Każdemu z nas zdarzyło się, że obruszyła nas czyjaś krytyka pod naszym adresem. Poczuliśmy

się urażeni i dotknięci. Skąd taka reakcja?

Reakcja oburzenia i złości gdy ktoś nas krytykuje wynika z tego, że gdzieś głęboko jest w nas taka

część, która bierze pod uwagę, iż jest to prawda. Gdyby tak nie było, nie powstałyby emocje.

Jeśli jesteśmy w 100% przekonani, że coś jest nieprawdą, to nie przyjmujemy tego do siebie

nawet przez sekundę. Załóżmy, że kolor twoich oczu jest brązowy, a ja mówię, "Ale masz piękne

niebieskie oczy!". Twoja reakcja to zupełne zdziwienie, bo wiesz, że to co mówię jest

CAŁKOWITĄ nieprawdą. Nie złościsz się i nie mówisz "Jak śmiesz mówić takie rzeczy". Moje

stwierdzenie nie pada na żaden grunt i jest całkowicie odbite od ciebie.

Czemu więc nie reagujemy w ten sam sposób, gdy ktoś nam powie coś krytycznego?

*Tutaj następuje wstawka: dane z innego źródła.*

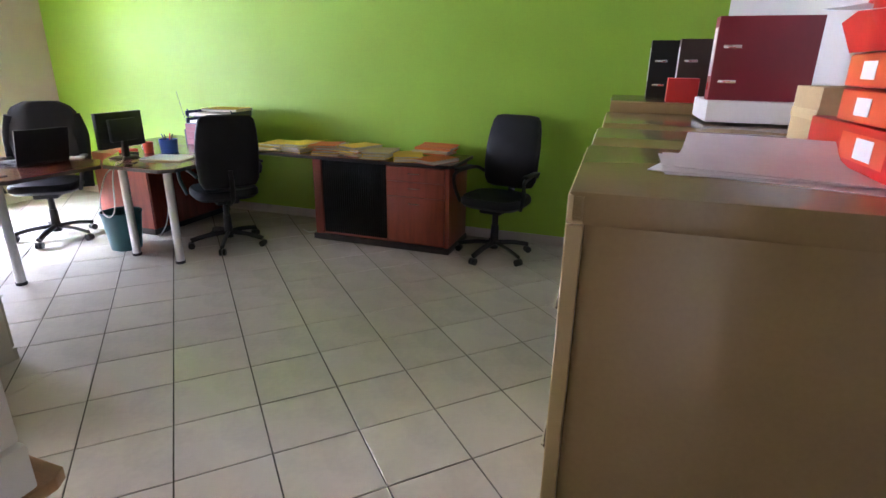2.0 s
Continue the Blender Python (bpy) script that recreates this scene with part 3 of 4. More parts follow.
# ---- screens and small office machines ----
def monitor(x, y, z, rz, w, h, label, low=0.09):
    """A flat monitor whose screen faces local +y."""
    t = thing("monitor", label, "monitor", x, y, z, rz)
    part("foot", loft(bmesh.new(), [oval(0.11, 0.085, 0, 0, 0, 2.6), oval(0.11, 0.085, 0, 0, 0.008, 2.6), oval(0.09, 0.065, 0, 0, 0.016, 2.6)]), PLASTIC, t)
    part("neck", loft(bmesh.new(), [oval(0.03, 0.02, 0, -0.02, 0.01), oval(0.025, 0.016, 0, -0.025, low + 0.08)]), PLASTIC, t)
    part("housing", bx(B(-w / 2, w / 2, -0.02, 0.012, low, low + h, 0.006), -w * 0.3, w * 0.3, -0.05, -0.02, low + 0.05, low + h - 0.05, 0.012), PLASTIC, t)
    s = part("screen", B(-w / 2 + 0.016, w / 2 - 0.016, 0.0125, 0.0135, low + 0.022, low + h - 0.016), SCREEN, t, "dark switched-off screen")
    part("badge", B(-0.018, 0.018, 0.0122, 0.0135, low + 0.008, low + 0.014), CHROME, t)


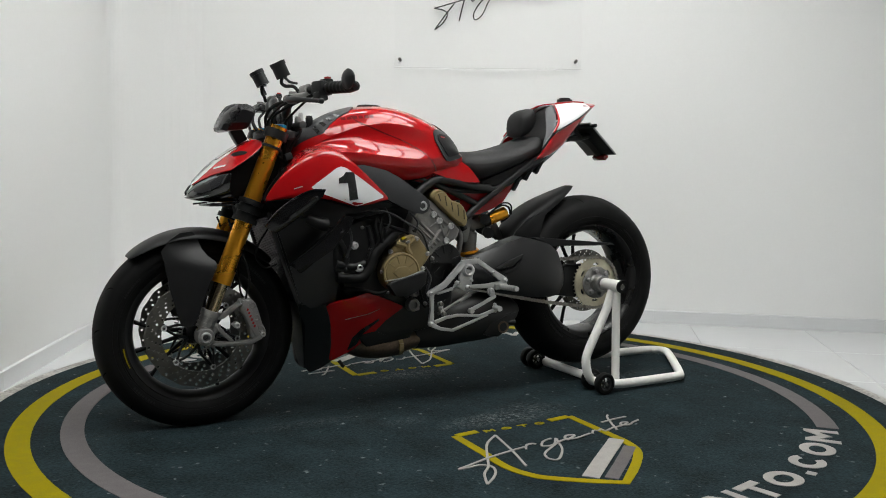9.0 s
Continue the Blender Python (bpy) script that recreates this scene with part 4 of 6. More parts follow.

Może

dlatego, iż jakaś część nas wierzy, że ten ktoś ma rację...?

Zanim zareagujemy na krytykę warto wziąć oddech i zapytać siebie głęboko: "Czy to

prawda?" W większości odpowiedź będzie brzmiała "Nie". A owa automatyczna reakcja

złości i oburzenia to tylko echa przeszłości, kiedy nasza tożsamość nie była jeszcze

ukształtowana i samoocena zależała od tego co mówią inni, a szczególnie ważne dla nas osoby.

****

Mistrz szedł drogą, a za nim podążał człowiek, który obrzucał Mistrza wyzwiskami i obelgami.

Mistrz nie reagował. W końcu gdy doszli do wioski człowiek zapytał: "Jak to jest, obrzucam cię

wyzwiskami, a ty nie reagujesz?" Mistrz odparł:

"Jeśli ktoś daje mi prezent, a ja go nie przyjmuję, to u kogo ten prezent pozostaje?"